- Given exercise: Transcribe every entry below word for word, but skip the pictures.

Data records:
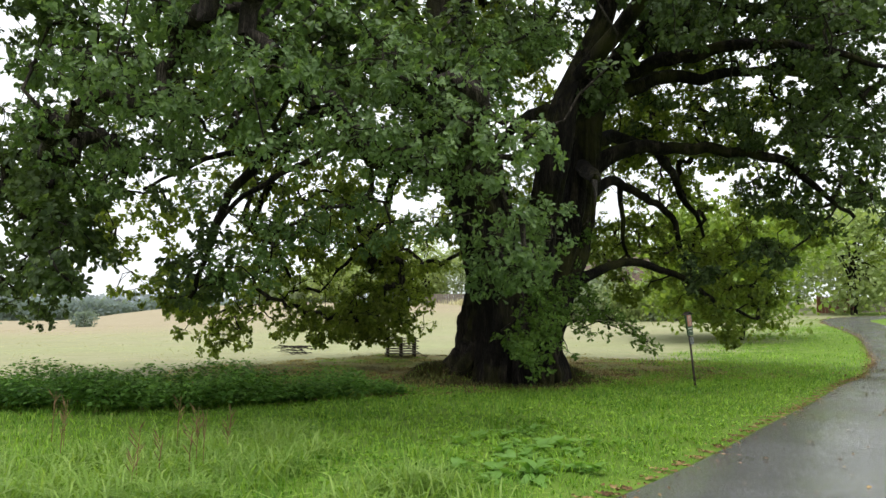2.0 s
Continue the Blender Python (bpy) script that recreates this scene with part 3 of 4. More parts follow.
for row in ((0, 5.4, -0.3, 2.9, 0.7, 0.7, 0.4, 7), (1, 6.5, 0.3, 2.1, 1.1, 0.9, 0.6, 7), (1, 8.0, 0.2, 2.1, 1.5, 1.1, 0.8, 16), (1, 7.1, -0.2, 1.35, 0.5, 0.4, 0.4, 6), (0, 7.0, -1.4, 3.4, 0.9, 0.7, 0.6, 9),
            (1, 7.6, 2.0, 3.5, 1.5, 1.3, 1.1, 15), (1, 5.6, 1.9, 4.4, 1.3, 1.0, 0.8, 12), (1, 9.8, 2.2, 3.6, 1.4, 1.8, 1.4, 18), (1, 4.6, 3.4, 4.0, 1.3, 1.2, 1.0, 18),
            (1, 3.4, 8.8, 5.6, 2.2, 1.8, 1.4, 34), (1, 7.0, 6.4, 4.6, 2.0, 2.0, 1.5, 36), (1, 3.0, 1.7, 4.0, 0.7, 0.6, 0.5, 6), (1, 5.8, 2.2, 7.4, 1.8, 1.6, 1.0, 26), (1, 4.2, 1.2, 2.5, 0.7, 0.6, 0.35, 7)):
    blob(*row)
for row in ((1, -2.2, 7.6, 1.9, 1.0, 1.1, 1.0, 28), (1, -3.6, 9.4, 1.8, 1.3, 1.2, 1.1, 36), (1, -1.0, 11.4, 1.4, 1.8, 1.0, 1.0, 36), (1, -0.6, 8.6, 1.6, 0.8, 0.8, 0.8, 14), (1, -4.8, 8.6, 2.8, 1.2, 1.3, 1.2, 32), (1, -0.3, 9.0, 1.8, 0.8, 0.8, 0.8, 14),
            (1, -6.6, 7.2, 2.0, 1.1, 1.1, 1.2, 26), (1, -8.5, 6.8, 2.2, 1.1, 1.2, 1.2, 26), (1, -6.2, 5.0, 3.4, 1.0, 1.0, 1.0, 16), (1, -11.2, 6.0, 3.6, 1.4, 1.8, 1.5, 30),
            (1, -9.4, 8.6, 4.4, 1.6, 1.6, 1.4, 28), (1, -4.0, 6.8, 6.0, 1.6, 1.6, 1.1, 22), (1, 0.6, 9.6, 7.8, 2.0, 2.0, 1.4, 30), (1, -8.9, 3.0, 2.3, 0.9, 0.9, 0.8, 14)):
    blob(*row)
for row in ((1, -7.4, 7.2, 9.6, 2.8, 2.6, 1.7, 42), (1, -3.4, 7.0, 11.0, 2.6, 2.6, 1.7, 36), (1, 2.6, 6.6, 11.0, 2.8, 2.6, 1.8, 36), (1, 7.2, 5.0, 9.6, 2.6, 2.6, 1.8, 36),
            (1, -0.4, 11.6, 4.4, 2.0, 1.5, 1.6, 32), (1, 0.0, 5.0, 14.6, 2.6, 2.4, 1.8, 30), (1, -5.4, 3.8, 8.4, 1.5, 1.5, 0.8, 12), (1, -4.0, 3.8, 5.2, 0.7, 0.7, 0.6, 6), (1, 1.6, 11.6, 3.2, 1.4, 1.2, 1.0, 16)):
    blob(*row)

for row in ((1, 1.0, 4.6, 10.4, 1.9, 1.8, 1.8, 34), (1, 2.8, 8.6, 12.4, 2.2, 2.0, 2.0, 34), (1, -0.6, 3.0, 8.8, 1.2, 1.1, 1.0, 14), (0, 6.0, 4.6, 8.8, 2.6, 2.0, 1.8, 46), (0, 9.2, 3.6, 8.4, 2.2, 2.0, 1.8, 40),
            (1, 4.0, 4.4, 6.4, 1.8, 1.4, 1.0, 24), (0, 4.6, 2.0, 8.2, 1.6, 1.2, 0.9, 18), (0, 3.2, -1.8, 9.6, 1.6, 1.4, 1.0, 20), (1, -6.3, 4.4, 4.8, 1.1, 1.0, 1.3, 24), (1, -5.0, 5.4, 3.2, 0.8, 0.8, 0.9, 14),
            (1, -3.3, 5.2, 4.6, 0.9, 0.9, 1.2, 16), (1, 1.4, 6.6, 6.6, 1.6, 1.4, 1.6, 24), (0, 7.6, -1.2, 5.4, 1.4, 1.0, 0.6, 12), (0, 5.0, -0.6, 10.2, 1.6, 1.4, 1.0, 18)):
    blob(*row)

for row in ((2, -4.9, -4.8, 6.2, 1.1, 1.0, 0.8, 14), (0, 1.6, -1.6, 13.4, 1.6, 1.6, 1.3, 26), (0, 3.2, 0.2, 14.6, 1.8, 1.8, 1.5, 30), (0, 0.6, 0.0, 10.6, 1.3, 1.3, 1.2, 18), (0, 4.6, 0.6, 16.4, 1.8, 1.8, 1.6, 28), (0, -3.6, -2.6, 7.9, 1.4, 1.2, 0.9, 16), (0, 0.3, 0.5, 12.8, 1.5, 1.5, 1.8, 28), (1, 2.5, 5.5, 15.8, 2.0, 2.0, 2.0, 30), (0, 1.0, -1.8, 11.0, 1.3, 1.2, 1.4, 18), (0, 0.2, 1.4, 9.8, 1.2, 1.2, 1.0, 14),
            (1, -1.0, 9.2, 1.1, 1.2, 1.0, 0.6, 18), (1, -3.2, 10.0, 1.1, 1.3, 1.0, 0.6, 18), (1, -5.2, 9.2, 1.2, 1.1, 1.0, 0.6, 14), (1, -6.8, 7.8, 1.1, 1.0, 0.9, 0.6, 12), (1, 0.6, 9.8, 1.5, 1.0, 0.9, 0.7, 12)):
    blob(*row)
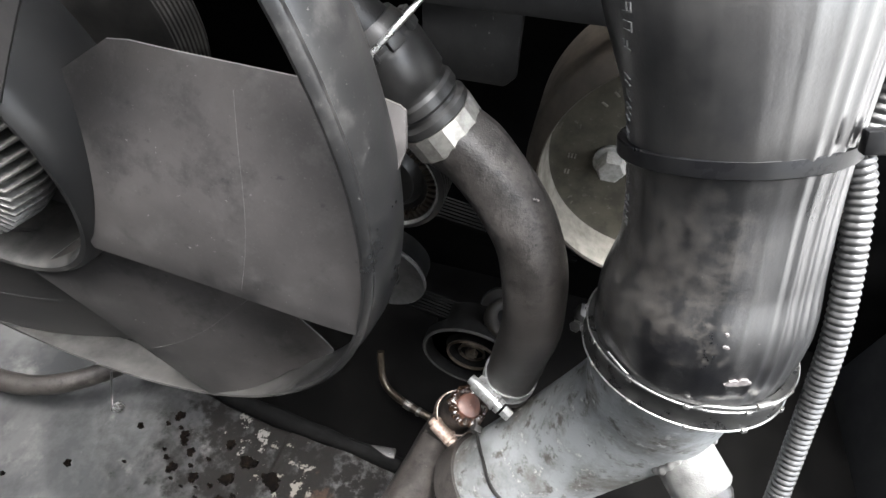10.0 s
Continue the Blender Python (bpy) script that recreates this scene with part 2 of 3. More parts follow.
SCRATCH = surface("pale_scuff", (0.085, 0.083, 0.080), (0.04, 0.04, 0.038), 0.6, scale=300, bump=0.2)

# ---- mesh helpers ----
ORIGIN = {}


def thing(name, base, label, category, group="", kind=""):
    e = new(name)
    e.location, e.empty_display_size = base, 0.02
    ORIGIN[e] = Vector(base)
    return tagged(e, label, category, group, kind)


def part(name, bm, material, parent, label="", sharp=38):
    """Links a bmesh, given in world places, as one mesh object under a thing or a part."""
    org = ORIGIN[parent]
    bmesh.ops.translate(bm, verts=bm.verts, vec=-org)
    me = bpy.data.meshes.new(name)
    bm.to_mesh(me)
    bm.free()
    me.polygons.foreach_set("use_smooth", [True] * len(me.polygons))
    me.set_sharp_from_angle(angle=radians(sharp))
    me.materials.append(material)
    ob = new(name, me)
    ob.parent = parent
    ORIGIN[ob] = org
    return tagged(ob, label)


def piece(name, me, parent, local):
    ob = new(name, me)
    ob.parent = parent
    ob.matrix_basis = local
    return ob


def mesh_of(name, bm, material, sharp=38):
    me = bpy.data.meshes.new(name)
    bm.to_mesh(me)
    bm.free()
    me.polygons.foreach_set("use_smooth", [True] * len(me.polygons))
    me.set_sharp_from_angle(angle=radians(sharp))
    me.materials.append(material)
    return me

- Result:
2.0 s
Continue the Blender Python (bpy) script that recreates this scene with part 3 of 4. More parts follow.
for row in ((0, 5.4, -0.3, 2.9, 0.7, 0.7, 0.4, 7), (1, 6.5, 0.3, 2.1, 1.1, 0.9, 0.6, 7), (1, 8.0, 0.2, 2.1, 1.5, 1.1, 0.8, 16), (1, 7.1, -0.2, 1.35, 0.5, 0.4, 0.4, 6), (0, 7.0, -1.4, 3.4, 0.9, 0.7, 0.6, 9),
            (1, 7.6, 2.0, 3.5, 1.5, 1.3, 1.1, 15), (1, 5.6, 1.9, 4.4, 1.3, 1.0, 0.8, 12), (1, 9.8, 2.2, 3.6, 1.4, 1.8, 1.4, 18), (1, 4.6, 3.4, 4.0, 1.3, 1.2, 1.0, 18),
            (1, 3.4, 8.8, 5.6, 2.2, 1.8, 1.4, 34), (1, 7.0, 6.4, 4.6, 2.0, 2.0, 1.5, 36), (1, 3.0, 1.7, 4.0, 0.7, 0.6, 0.5, 6), (1, 5.8, 2.2, 7.4, 1.8, 1.6, 1.0, 26), (1, 4.2, 1.2, 2.5, 0.7, 0.6, 0.35, 7)):
    blob(*row)
for row in ((1, -2.2, 7.6, 1.9, 1.0, 1.1, 1.0, 28), (1, -3.6, 9.4, 1.8, 1.3, 1.2, 1.1, 36), (1, -1.0, 11.4, 1.4, 1.8, 1.0, 1.0, 36), (1, -0.6, 8.6, 1.6, 0.8, 0.8, 0.8, 14), (1, -4.8, 8.6, 2.8, 1.2, 1.3, 1.2, 32), (1, -0.3, 9.0, 1.8, 0.8, 0.8, 0.8, 14),
            (1, -6.6, 7.2, 2.0, 1.1, 1.1, 1.2, 26), (1, -8.5, 6.8, 2.2, 1.1, 1.2, 1.2, 26), (1, -6.2, 5.0, 3.4, 1.0, 1.0, 1.0, 16), (1, -11.2, 6.0, 3.6, 1.4, 1.8, 1.5, 30),
            (1, -9.4, 8.6, 4.4, 1.6, 1.6, 1.4, 28), (1, -4.0, 6.8, 6.0, 1.6, 1.6, 1.1, 22), (1, 0.6, 9.6, 7.8, 2.0, 2.0, 1.4, 30), (1, -8.9, 3.0, 2.3, 0.9, 0.9, 0.8, 14)):
    blob(*row)
for row in ((1, -7.4, 7.2, 9.6, 2.8, 2.6, 1.7, 42), (1, -3.4, 7.0, 11.0, 2.6, 2.6, 1.7, 36), (1, 2.6, 6.6, 11.0, 2.8, 2.6, 1.8, 36), (1, 7.2, 5.0, 9.6, 2.6, 2.6, 1.8, 36),
            (1, -0.4, 11.6, 4.4, 2.0, 1.5, 1.6, 32), (1, 0.0, 5.0, 14.6, 2.6, 2.4, 1.8, 30), (1, -5.4, 3.8, 8.4, 1.5, 1.5, 0.8, 12), (1, -4.0, 3.8, 5.2, 0.7, 0.7, 0.6, 6), (1, 1.6, 11.6, 3.2, 1.4, 1.2, 1.0, 16)):
    blob(*row)

for row in ((1, 1.0, 4.6, 10.4, 1.9, 1.8, 1.8, 34), (1, 2.8, 8.6, 12.4, 2.2, 2.0, 2.0, 34), (1, -0.6, 3.0, 8.8, 1.2, 1.1, 1.0, 14), (0, 6.0, 4.6, 8.8, 2.6, 2.0, 1.8, 46), (0, 9.2, 3.6, 8.4, 2.2, 2.0, 1.8, 40),
            (1, 4.0, 4.4, 6.4, 1.8, 1.4, 1.0, 24), (0, 4.6, 2.0, 8.2, 1.6, 1.2, 0.9, 18), (0, 3.2, -1.8, 9.6, 1.6, 1.4, 1.0, 20), (1, -6.3, 4.4, 4.8, 1.1, 1.0, 1.3, 24), (1, -5.0, 5.4, 3.2, 0.8, 0.8, 0.9, 14),
            (1, -3.3, 5.2, 4.6, 0.9, 0.9, 1.2, 16), (1, 1.4, 6.6, 6.6, 1.6, 1.4, 1.6, 24), (0, 7.6, -1.2, 5.4, 1.4, 1.0, 0.6, 12), (0, 5.0, -0.6, 10.2, 1.6, 1.4, 1.0, 18)):
    blob(*row)

for row in ((2, -4.9, -4.8, 6.2, 1.1, 1.0, 0.8, 14), (0, 1.6, -1.6, 13.4, 1.6, 1.6, 1.3, 26), (0, 3.2, 0.2, 14.6, 1.8, 1.8, 1.5, 30), (0, 0.6, 0.0, 10.6, 1.3, 1.3, 1.2, 18), (0, 4.6, 0.6, 16.4, 1.8, 1.8, 1.6, 28), (0, -3.6, -2.6, 7.9, 1.4, 1.2, 0.9, 16), (0, 0.3, 0.5, 12.8, 1.5, 1.5, 1.8, 28), (1, 2.5, 5.5, 15.8, 2.0, 2.0, 2.0, 30), (0, 1.0, -1.8, 11.0, 1.3, 1.2, 1.4, 18), (0, 0.2, 1.4, 9.8, 1.2, 1.2, 1.0, 14),
            (1, -1.0, 9.2, 1.1, 1.2, 1.0, 0.6, 18), (1, -3.2, 10.0, 1.1, 1.3, 1.0, 0.6, 18), (1, -5.2, 9.2, 1.2, 1.1, 1.0, 0.6, 14), (1, -6.8, 7.8, 1.1, 1.0, 0.9, 0.6, 12), (1, 0.6, 9.8, 1.5, 1.0, 0.9, 0.7, 12)):
    blob(*row)
10.0 s
Continue the Blender Python (bpy) script that recreates this scene with part 2 of 3. More parts follow.
SCRATCH = surface("pale_scuff", (0.085, 0.083, 0.080), (0.04, 0.04, 0.038), 0.6, scale=300, bump=0.2)

# ---- mesh helpers ----
ORIGIN = {}


def thing(name, base, label, category, group="", kind=""):
    e = new(name)
    e.location, e.empty_display_size = base, 0.02
    ORIGIN[e] = Vector(base)
    return tagged(e, label, category, group, kind)


def part(name, bm, material, parent, label="", sharp=38):
    """Links a bmesh, given in world places, as one mesh object under a thing or a part."""
    org = ORIGIN[parent]
    bmesh.ops.translate(bm, verts=bm.verts, vec=-org)
    me = bpy.data.meshes.new(name)
    bm.to_mesh(me)
    bm.free()
    me.polygons.foreach_set("use_smooth", [True] * len(me.polygons))
    me.set_sharp_from_angle(angle=radians(sharp))
    me.materials.append(material)
    ob = new(name, me)
    ob.parent = parent
    ORIGIN[ob] = org
    return tagged(ob, label)


def piece(name, me, parent, local):
    ob = new(name, me)
    ob.parent = parent
    ob.matrix_basis = local
    return ob


def mesh_of(name, bm, material, sharp=38):
    me = bpy.data.meshes.new(name)
    bm.to_mesh(me)
    bm.free()
    me.polygons.foreach_set("use_smooth", [True] * len(me.polygons))
    me.set_sharp_from_angle(angle=radians(sharp))
    me.materials.append(material)
    return me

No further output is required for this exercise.